= Apparatus theory =

Formerly popular theory in cinema studies

Apparatus theory, derived in part from Marxist film theory, semiotics, and psychoanalysis, was a dominant theory within cinema studies during the 1980s, following the 1960s when psychoanalytical theories for film were popular.

==Overview==
Apparatus theory maintains that cinema is by nature ideological because its mechanics of representation are ideological, and because the films are created to represent reality. Its mechanics of representation include the camera and editing. The central position of the spectator within the perspective of the composition is also ideological. In the simplest instance the cinematic apparatus purports to set before the eye and ear realistic images and sounds. However, the technology disguises how that reality is put together frame by frame.

The meaning of a film, plus the way the viewing subject is constructed and the mechanics of the actual process and production of making the film affect the representation of the subject. This effect is ideological because it is a reproduced reality and the cinematic experience affects the viewer on a deep level.
This theory is explored in the work of Jean-Louis Baudry. This is where the Marxist aspect of the theory comes into play.

The idea is that the passive viewers (or Marx's proletariat) cannot tell the difference between the world of cinema and film and the real world. These viewers identify with the characters on screen so strongly that they become susceptible to ideological positioning. In Baudry's theory of the apparatus he likens the movie-goer to someone in a dream. He relates the similarities of being in a darkened room, having someone else control your actions/what you do, and the inactivity and passivity of the two activities. He goes on to say that because movie-goers are not distracted by outside light, noise, etc., due to the nature of a movie theater, they are able to experience the film as if it were reality and they were experiencing the events themselves.

Apparatus theory also argues that cinema maintains the dominant ideology of the culture within the viewer. Ideology is not imposed on cinema, but is part of its nature and it shapes the way the audience thinks.
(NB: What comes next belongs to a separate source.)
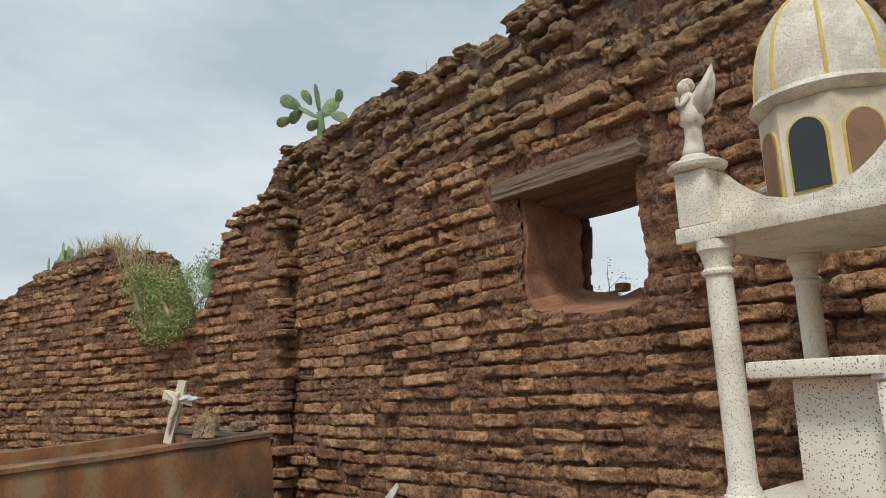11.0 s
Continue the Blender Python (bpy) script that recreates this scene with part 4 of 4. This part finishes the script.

Apparatus theory follows an institutional model of spectatorship.

== Apparatus theorists ==
(this is an incomplete list)
- Gregory Ulmer
- Louis Althusser - Marxist writer who wrote about mirror mis-recognition and the role it plays in forming identities, to explore the relationship between cinema goers and film texts.
- Jean-Louis Comolli
- Christian Metz - argued that viewing film is only possible by voyeurism (or ‘scopophilia’: Greek for love of looking), best seen in silent film.
- Giorgio Agamben
- Laura Mulvey
- Peter Wollen
- Jean-Louis Baudry - argued that Bazin's film theory was metaphysical.